The Power Of Big Data

ON-NOW.jpg

So… what is big data? Wikipedia (the fountain of crowd-sourced definitions) states… Big data is a broad term for data sets so large or complex that traditional data processing applications are inadequate. Challenges include analysis, capture, data curation, search, sharing, storage, transfer, visualization, querying and information privacy. Well that wasn’t very helpful was it!

Here are some real world uses:

The first recorded use of big data comes from the 1500’s when a doctor kept track of where patients were living and worked. This data was used to correlate the inception point of a disease based on addresses (as people typically in London didn’t live far from where they worked).

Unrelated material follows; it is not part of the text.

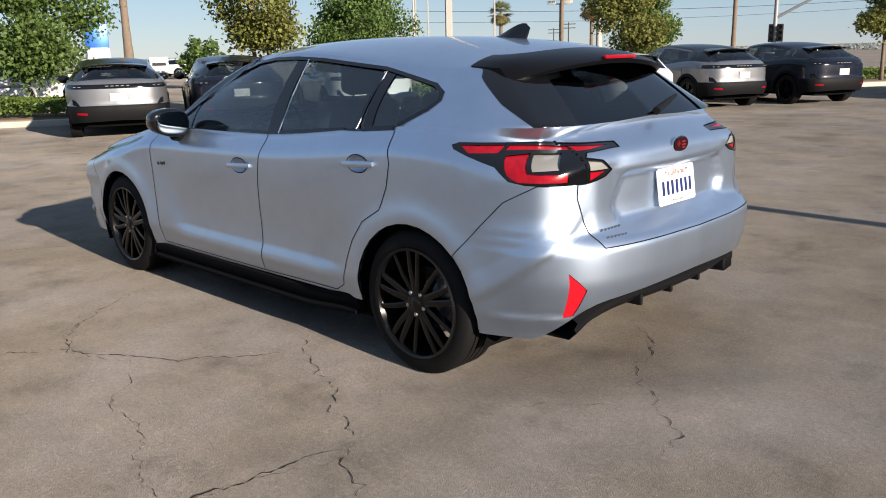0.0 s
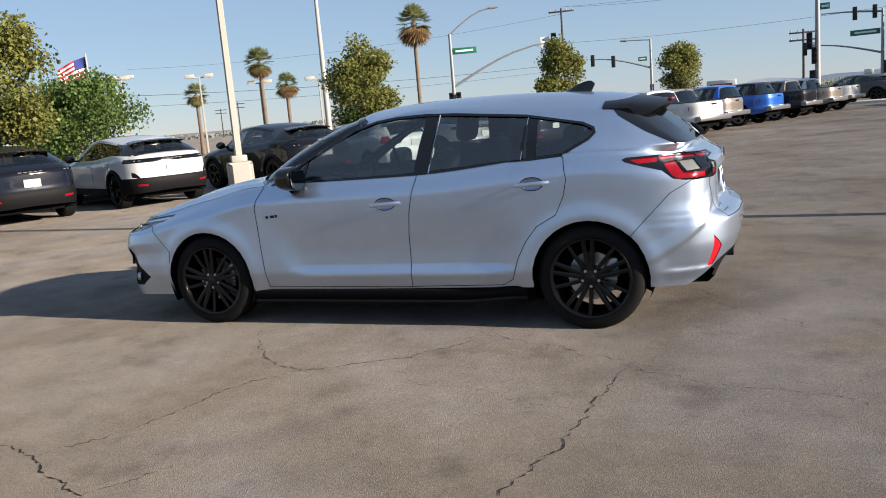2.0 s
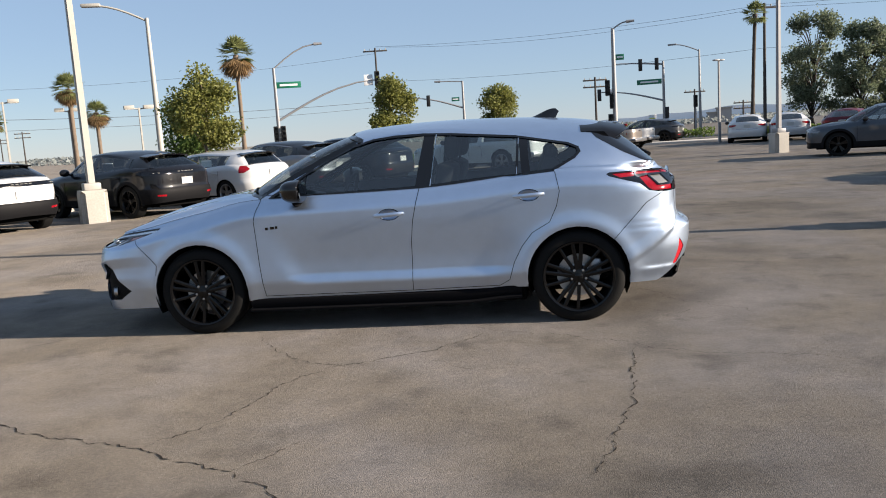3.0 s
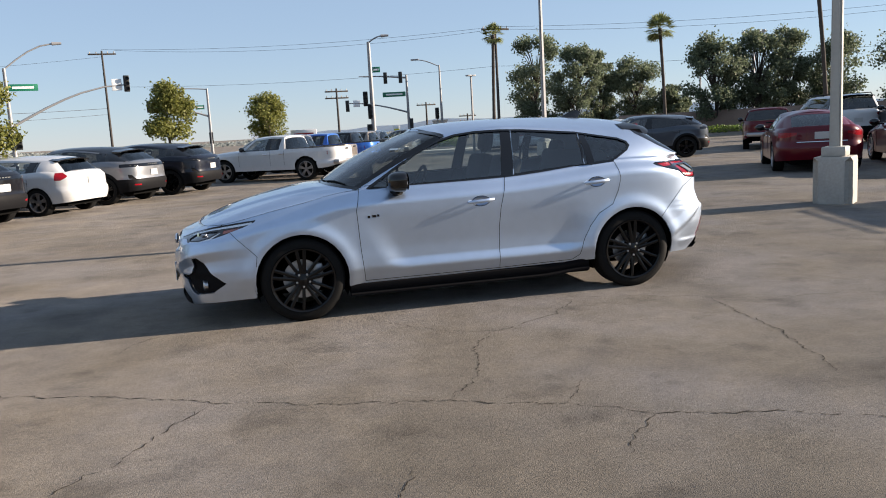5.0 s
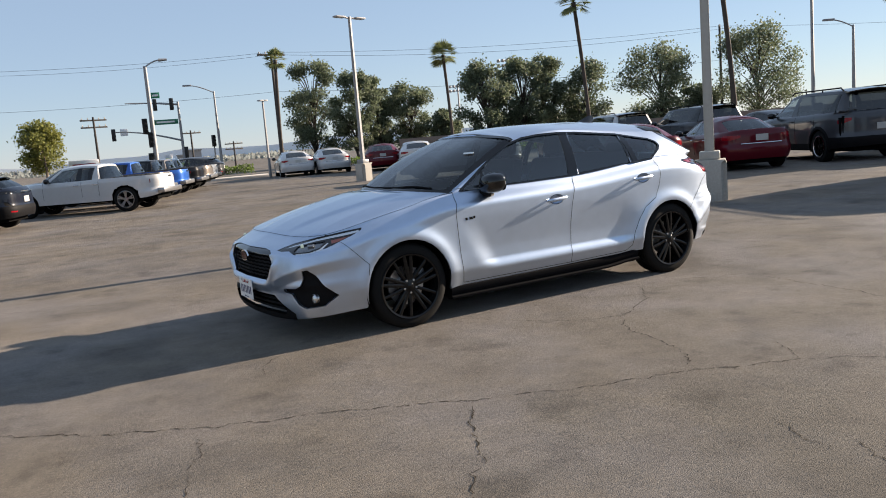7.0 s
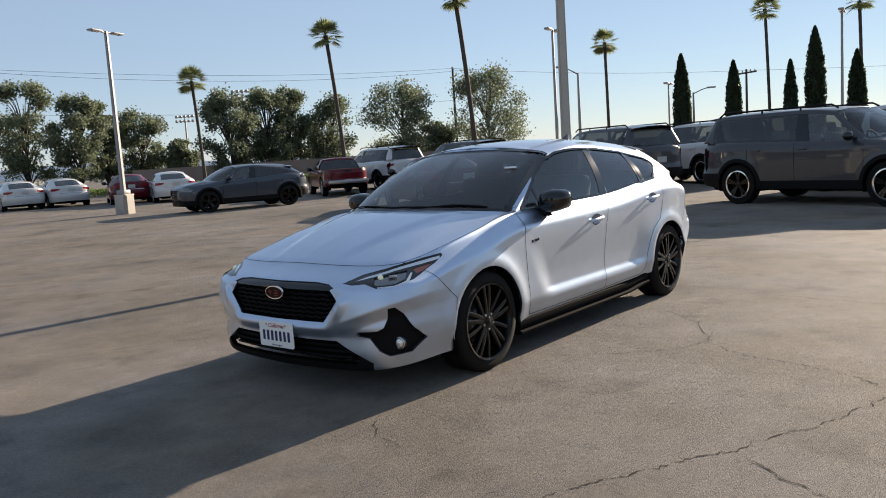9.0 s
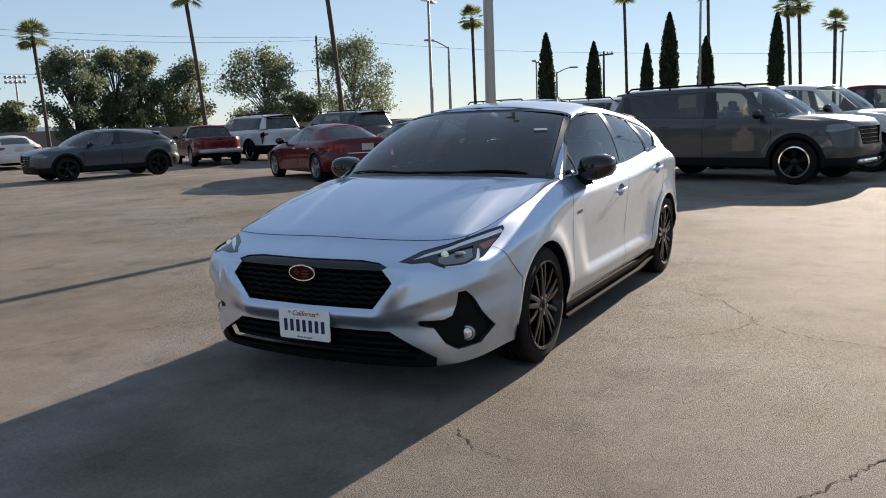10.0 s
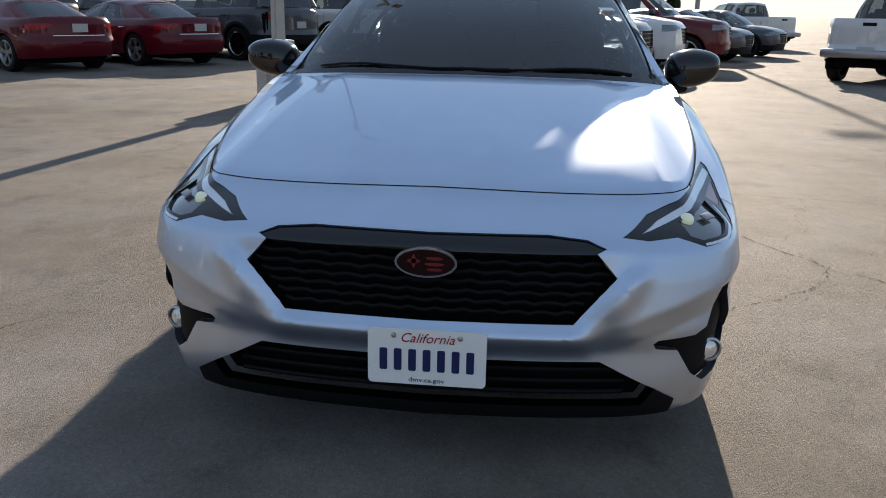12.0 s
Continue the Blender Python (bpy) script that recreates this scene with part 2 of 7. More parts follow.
def shell(p, nu=90, nv=22, nh=12, ng=14, nr=8):
    """Half a car body, forward = -x, mirrored to a whole. Returns a bmesh; face layer 'strip': 0 sides, 1 lids, 2 glasshouse, 3 roof; 'u': 10 * knot."""
    xf, xr, a, W = p["xf"], p["xr"], p["axle"], p["w"]
    p = squashed(p)
    c = W / 0.89
    fl, rl = (-a - xf) / 0.935, (xr - a) / 0.865
    # plan outline, with corners rounded by extra knots
    kn = [0, .5, 1, 1.35, 1.7, 2, 2.5, 3, 4, 5, 6, 6.5, 7, 7.35, 7.7, 8, 8.5, 9]
    px = [xf, xf + .015 * fl, xf + .055 * fl, xf + .105 * fl, xf + .175 * fl, xf + .30 * fl, xf + .60 * fl, -a, p["foot"][0], 0.25, p.get("k6", a), a + .36 * rl, a + .57 * rl, a + .67 * rl, a + .75 * rl, a + .80 * rl, a + .848 * rl, xr]
    py = [0, .27, .54, .675, .765, .828, .872, .888, .88, .878, .886, .872, .825, .765, .68, .575, .32, 0]
    ox, oy = pchip(kn, px), pchip(kn, [v * c for v in py])
    zt, rl_, zb = pchip(range(10), p["zt"]), pchip(range(10), p["roll"]), pchip(range(10), p["zb"])
    prof_s, prof_f, prof_r = (pchip(*p[k]) for k in ("side", "front", "rear"))
    ft, rf = p["foot"], p["roof"]
    bx = pchip(range(10), [ft[2], ft[2] + .03, (ft[2] + ft[0]) / 2 + .0, ft[0] - .02, ft[0], 0.25, p["hatch"][1], p["hatch"][0] - .08, p["hatch"][0] - .02, p["hatch"][0]])
    by = pchip([0, 1, 2, 3, 4, 5, 6, 7, 8, 9], [0, .36 * c, .60 * c, .72 * c, ft[1], ft[3], p["hatch"][2], p["hatch"][3], .40 * c, 0])
    bz = pchip(range(10), [ft[4] + .035, ft[4] + .03, ft[4] + .018, ft[4] + .005, ft[4], p["zt"][5], p["hatch"][4], p["hatch"][5], p["hatch"][6], p["hatch"][6] + .01])
    rx = pchip(range(10), [rf[0], rf[0] + .02, rf[0] + .06, rf[0] + .11, rf[0] + .17, .30, rf[1] - p.get("rback", .32), rf[1] - min(.06, p.get("rback", .32)), rf[1] - .015, rf[1]])
    ry = pchip(range(10), [0, .30 * c, .46 * c, .555 * c, rf[2], rf[3], rf[4], rf[4] - .05, .30 * c, 0])
    rz = pchip(range(10), [rf[5], rf[5] - .006, rf[5] - .02, rf[5] - .035, rf[5] - .055, rf[6], rf[7], rf[8], rf[9], rf[9] + .008])
    us = np.concatenate([np.linspace(k, k + 1, max(3, int(nu * wgt)) + 1)[:-1] for k, wgt in zip(range(9), (.12, .14, .14, .12, .2, .2, .14, .12, .1))] + [[9.0]])
    X, Y = ox(us), oy(us)
    e = 1e-3
    tx, ty = (ox(us + e) - ox(us - e)), (oy(us + e) - oy(us - e))
    ln = np.hypot(tx, ty) + 1e-12
    nx, ny = -ty / ln, tx / ln
    nx[0], ny[0], nx[-1], ny[-1] = -1, 0, 1, 0
    front, rear = 1 - smooth(1.5, 2.7, us), smooth(6.2, 7.2, us)
    rows, ids = [], []
    top, bot = zt(us), zb(us)
    for v in np.linspace(0, 1, nv + 1):
        z = bot + (top - bot) * v
        d = front * prof_f(z) + rear * prof_r(z) + (1 - front - rear) * prof_s(z)
        d = d + rl_(us) * (smooth(0, 1, (z - top + p.get("rollh", .13)) / p.get("rollh", .13)) ** 1.6)
        if "sculpt" in p:
            d = d + p["sculpt"](X, Y, z, us, front, rear)
        for ax in (-a, a):
            r = np.hypot(X - ax, z - p["wr"])
            d = d - p.get("flare", .014) * np.exp(-((r - p["arch"] - .02) / .06) ** 2) * (1 - front) * (1 - rear * .7)
        rows.append(np.c_[X - nx * d, np.maximum(Y - ny * d, 0), z])
        ids.append(0)
    T, B, R = rows[-1], np.c_[bx(us), by(us), bz(us)], np.c_[rx(us), ry(us), rz(us)]
    B[(us > 4) & (us < 6.0)] = T[(us > 4) & (us < 6.0)] + np.array([0, -.012, .004])
    w46 = np.clip((us - 6.0) / p.get("w46", .5), 0, 1)[:, None]
    sel = (us >= 6) & (us < 6.5)
    B[sel] = (T[sel] + np.array([0, -.012, .004])) * (1 - w46[sel]) + B[sel] * w46[sel]
    for s in np.linspace(0, 1, nh + 1)[1:]:
        q = T + (B - T) * s
        q[:, 2] += p.get("hoodb", .03) * 4 * s * (1 - s) * np.clip(2.6 - us, 0, 1) + p.get("deckb", 0) * 4 * s * (1 - s) * (us > 7)
        if "hood_ridge" in p:
            yb = .27 + .25 * s
            q[:, 2] += p["hood_ridge"] * (1 - smooth(yb - .05, yb + .035, q[:, 1])) * np.minimum(1, s * 6) * (1 - smooth(.86, 1, s)) * (us < 3.9)
        rows.append(q)
        ids.append(1)
    for s in np.linspace(0, 1, ng + 1)[1:]:
        q = B + (R - B) * s
        side = smooth(3.9, 4.6, us) * (1 - smooth(6.4, 7, us))
        q[:, 1] += p.get("tumble", .028) * 4 * s * (1 - s) * side
        q[:, 0] += -.03 * 4 * s * (1 - s) * (1 - smooth(2.8, 4, us)) + p.get("hatchb", .02) * 4 * s * (1 - s) * smooth(7, 8, us)
        q[:, 2] += p.get("wsb", .03) * 4 * s * (1 - s) * (1 - smooth(2.8, 4, us))
        rows.append(q)
        ids.append(2)
    crown = p.get("crown", .06)
    for s in np.linspace(0, 1, nr + 1)[1:]:
        q = R.copy()
        q[:, 1] = R[:, 1] * (1 - s)
        cz = np.interp(R[:, 0], R[np.argsort(R[:, 0])][:, 0][[0, -1]], [R[0, 2], R[-1, 2]])
        mid = crown * np.maximum(0, 1 - ((R[:, 0] - (rf[0] + rf[1]) / 2) / ((rf[1] - rf[0]) / 2)) ** 2) ** .5
        target = np.maximum(cz + mid * .6, R[:, 2])
        q[:, 2] = R[:, 2] + (target - R[:, 2]) * (1 - (1 - s) ** 2.2)
        rows.append(q)
        ids.append(3)
    bm = bmesh.new()
    ls, lu, lw = (bm.faces.layers.int.new(k) for k in ("strip", "u", "row"))
    for sy in (1, -1):
        vs = [[bm.verts.new((x, sy * y, z)) for x, y, z in r] for r in rows]
        for i in range(len(rows) - 1):
            for j in range(len(us) - 1):
                q = (vs[i][j], vs[i][j + 1], vs[i + 1][j + 1], vs[i + 1][j])
                f = bm.faces.new(q if sy < 0 else q[::-1])
                f[ls], f[lu], f[lw] = ids[i + 1], int(10 * (us[j] + us[j + 1]) / 2), i
    bmesh.ops.remove_doubles(bm, verts=bm.verts, dist=0.0008)
    bmesh.ops.dissolve_degenerate(bm, edges=bm.edges, dist=0.0004)
    bmesh.ops.recalc_face_normals(bm, faces=bm.faces)
    return bm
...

This allowed the doctor to theorize (correctly) disease outbreaks were not just random acts of God, but had common factors.

Jumping to more recent times, one of our customers used their phone system call records to more appropriately staff, based on call volumes, allowing them to reallocate that money for technology to better serve their customers’ needs.

Farmers now use GPS data combined with real time analytics, 4G cellular modems and cloud computing to deliver the EXACT amount of pesticide needed rather than flooding a field with poison hoping it’s enough that the crop still comes in.

Finally, another customer, uses big data to determine the exact amount of network resources needed per device including LAN/WAN bandwidth, to reduce jitter, latency and network spend. Recently this same customer used VX Suite (one of our suppliers) to isolate a problem causing slow internet speeds. Their supplier could tell them, the internet pipe is full (buy more, translation: $$), but they couldn’t tell him WHY it was slow. VX Suite provided the insight to isolate and correct a network problem so his MSP could correct the issue.

To quote Sherlock Holmes, “The world is full of obvious things which nobody by any chance ever observes.”

Hopefully these big data ideas have given you some ideas.

What, in your business, could be improved upon?